Unlocking the Effect of H(2)O on CO(2) Separation Performance of Promising MOFs Using Atomically Detailed Simulations

[Image: see text] Metal organic frameworks (MOFs) have been considered as potential adsorbents for adsorption-based CO(2)/CH(4) and CO(2)/N(2) separations because of their high CO(2) selectivities and high working capacities. H(2)O in flue gas and natural gas streams affects the gas uptake capacities of MOFs. However, the presence of H(2)O is commonly neglected in high-throughput computational screening studies while assessing the CO(2) separation performances of MOFs. In this study, the impact of the presence of H(2)O on the CO(2) separation performances of 13 MOFs that were previously identified as the best adsorbent candidates among several thousands of MOFs was examined.
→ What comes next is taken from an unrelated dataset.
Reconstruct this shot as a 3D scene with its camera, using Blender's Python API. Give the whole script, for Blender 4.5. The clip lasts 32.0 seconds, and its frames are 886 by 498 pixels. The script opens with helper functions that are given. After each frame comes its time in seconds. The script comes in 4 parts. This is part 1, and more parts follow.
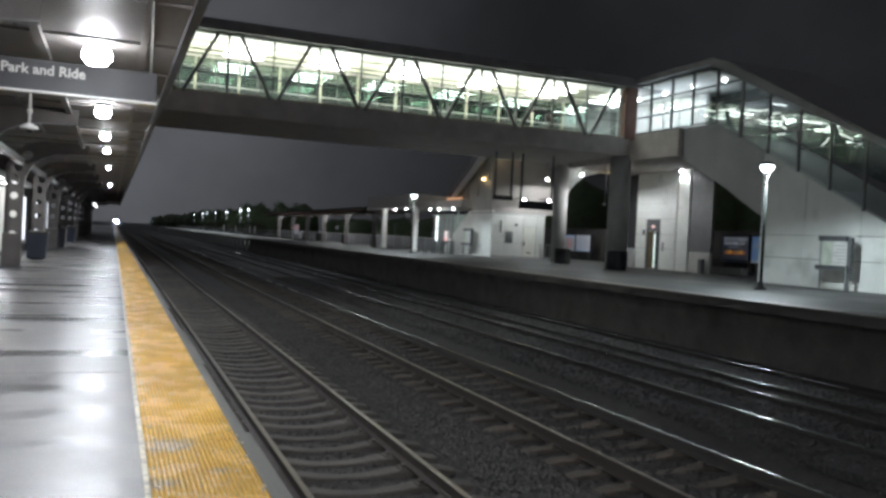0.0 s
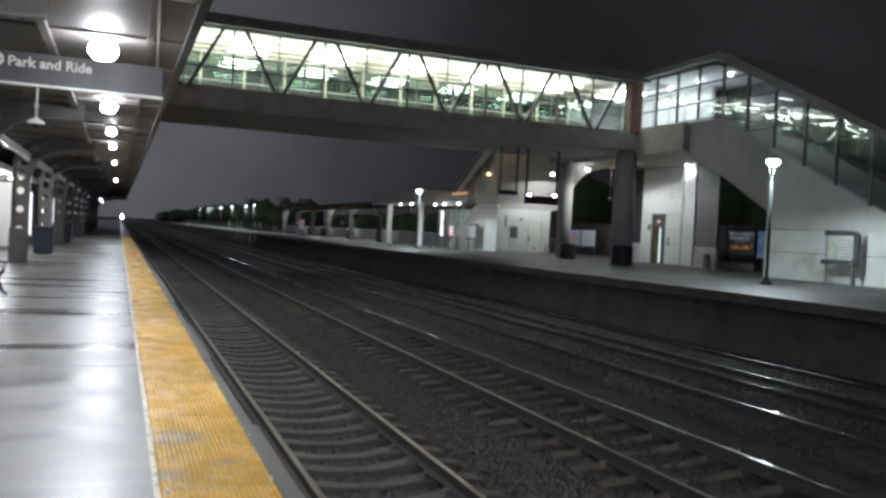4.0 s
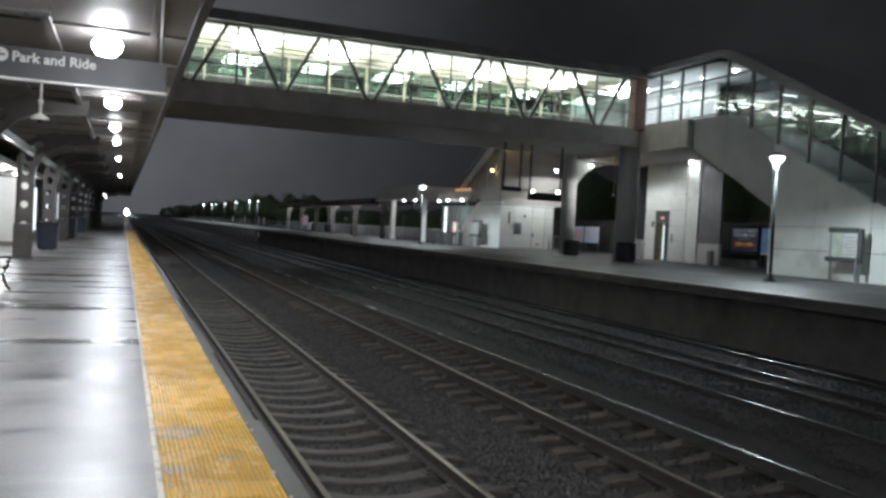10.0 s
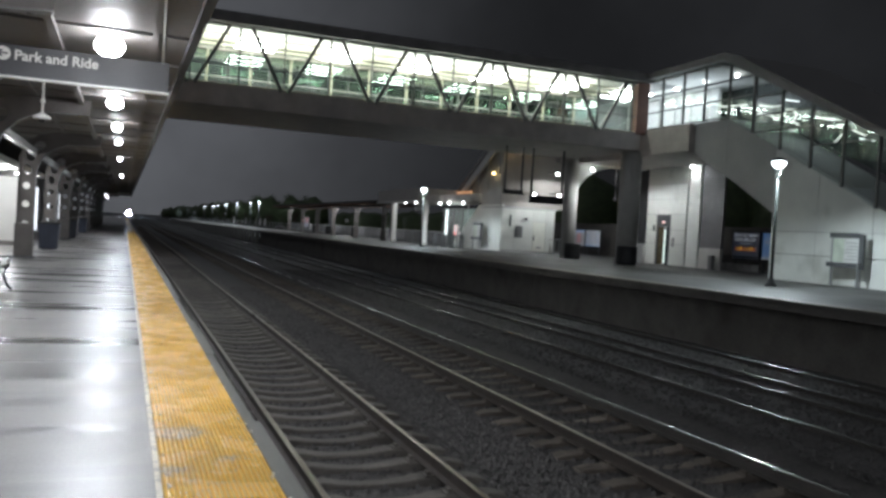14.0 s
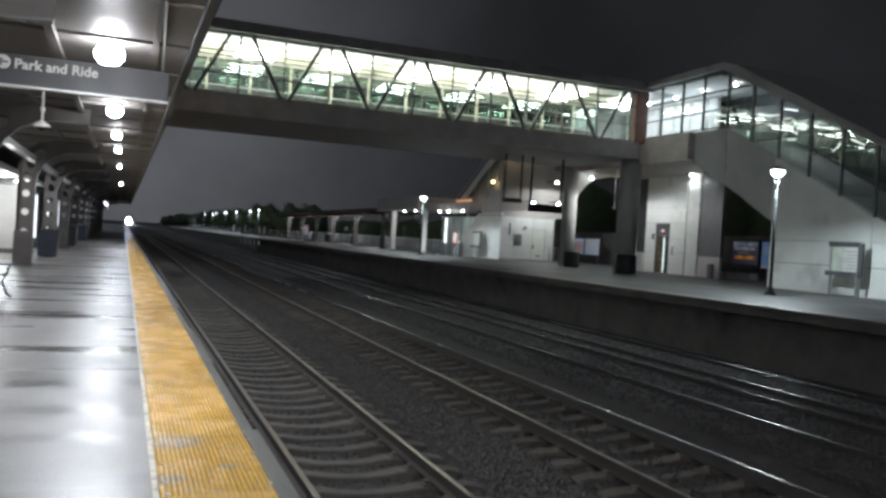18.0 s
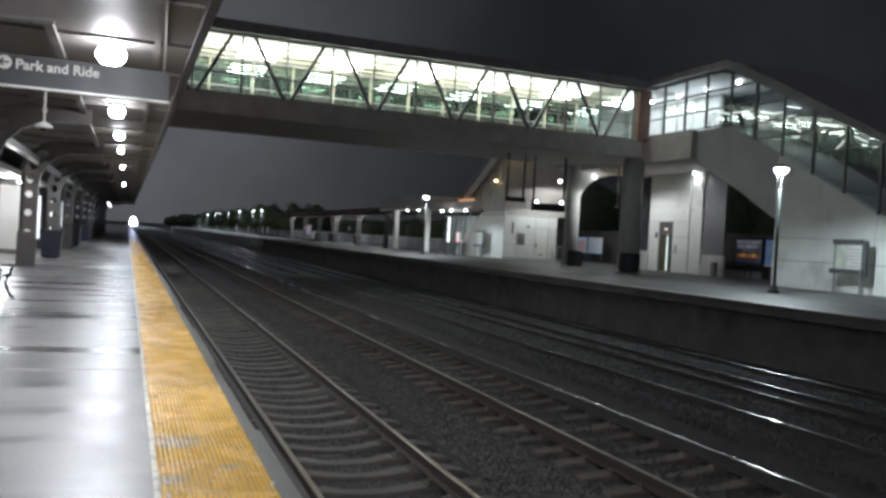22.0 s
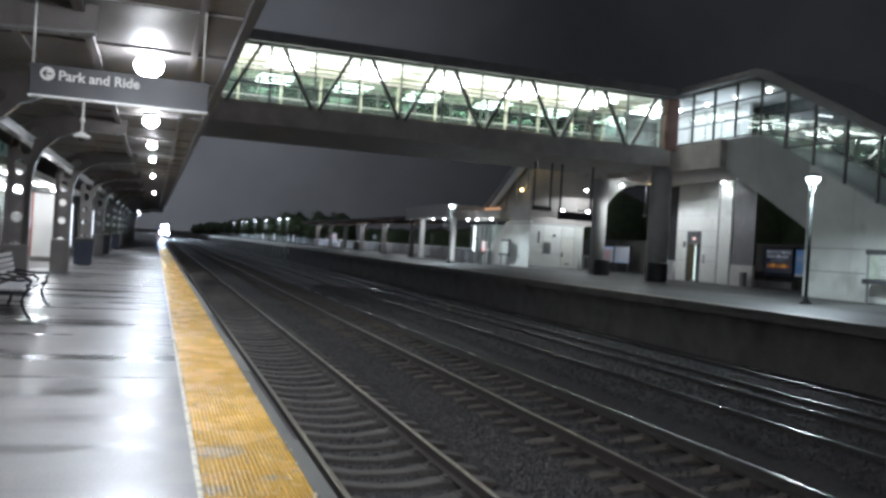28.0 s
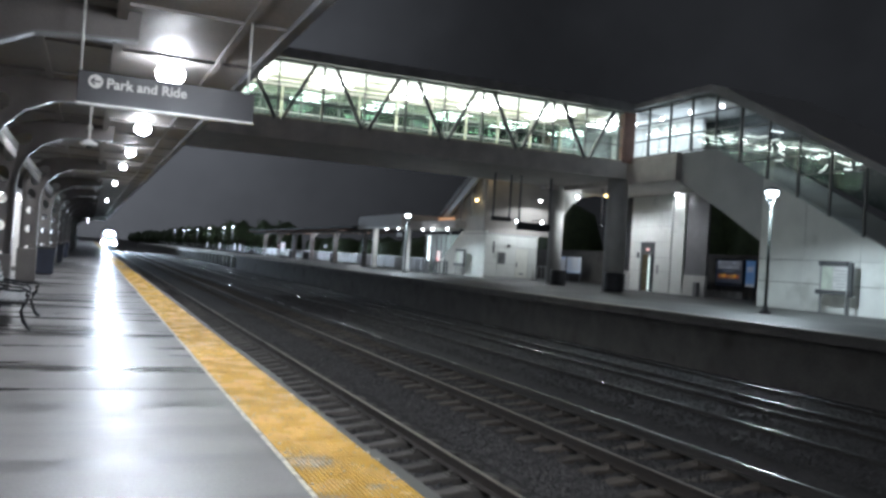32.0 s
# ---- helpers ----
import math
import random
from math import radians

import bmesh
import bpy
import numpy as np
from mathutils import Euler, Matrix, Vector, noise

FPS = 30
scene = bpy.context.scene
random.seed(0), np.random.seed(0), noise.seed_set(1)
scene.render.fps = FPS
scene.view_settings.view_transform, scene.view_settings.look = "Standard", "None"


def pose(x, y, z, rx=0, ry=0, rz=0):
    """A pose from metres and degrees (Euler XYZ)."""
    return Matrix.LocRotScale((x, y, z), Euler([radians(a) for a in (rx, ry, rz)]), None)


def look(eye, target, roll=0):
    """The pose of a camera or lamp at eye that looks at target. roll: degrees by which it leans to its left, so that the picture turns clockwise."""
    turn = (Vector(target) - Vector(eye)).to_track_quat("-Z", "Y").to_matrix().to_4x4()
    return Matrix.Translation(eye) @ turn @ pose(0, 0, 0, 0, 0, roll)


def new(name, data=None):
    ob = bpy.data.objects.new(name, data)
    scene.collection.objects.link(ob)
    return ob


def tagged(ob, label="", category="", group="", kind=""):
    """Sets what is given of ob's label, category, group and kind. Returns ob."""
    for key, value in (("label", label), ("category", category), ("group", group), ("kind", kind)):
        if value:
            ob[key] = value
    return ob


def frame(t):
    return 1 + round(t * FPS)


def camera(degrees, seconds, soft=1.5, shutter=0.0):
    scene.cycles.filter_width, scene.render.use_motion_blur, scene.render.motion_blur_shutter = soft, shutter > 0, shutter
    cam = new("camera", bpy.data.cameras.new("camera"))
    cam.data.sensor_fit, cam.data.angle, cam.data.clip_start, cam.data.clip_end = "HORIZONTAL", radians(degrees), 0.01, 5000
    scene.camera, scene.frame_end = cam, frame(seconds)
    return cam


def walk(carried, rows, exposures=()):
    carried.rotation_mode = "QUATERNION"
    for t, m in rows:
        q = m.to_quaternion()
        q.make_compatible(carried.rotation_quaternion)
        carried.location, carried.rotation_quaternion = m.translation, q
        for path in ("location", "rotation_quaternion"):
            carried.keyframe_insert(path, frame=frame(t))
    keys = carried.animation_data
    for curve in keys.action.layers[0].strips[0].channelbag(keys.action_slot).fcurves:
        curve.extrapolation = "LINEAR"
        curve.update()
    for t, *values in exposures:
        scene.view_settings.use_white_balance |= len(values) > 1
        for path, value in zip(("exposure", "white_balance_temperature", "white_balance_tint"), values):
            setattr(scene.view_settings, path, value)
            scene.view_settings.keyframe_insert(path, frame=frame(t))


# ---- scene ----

Molecular simulations were used to compute selectivity, working capacity, regenerability, and adsorbent performance score (APS) of MOFs considering separation of binary CO(2)/CH(4), CO(2)/N(2), and ternary CO(2)/CH(4)/H(2)O and CO(2)/N(2)/H(2)O mixtures. The results showed that introduction of H(2)O as the third component into binary CO(2)/CH(4) and CO(2)/N(2) mixtures significantly affected the adsorbent evaluation metrics of MOFs that have strong affinity toward H(2)O because of the presence of specific functional groups and/or extra framework anions in the framework. Remarkable increases in CO(2)/N(2) selectivities of MOFs were observed in the presence of H(2)O. On the other hand, simulations performed using MOFs that are preloaded with H(2)O to mimic the exposure of MOFs to humidity prior to gas adsorption revealed drastic decreases in CO(2) working capacities and APSs of MOFs both for CO(2)/CH(4) and CO(2)/N(2) separations. These results will be useful for the design and development of efficient MOF adsorbents for CO(2) capture under humid conditions.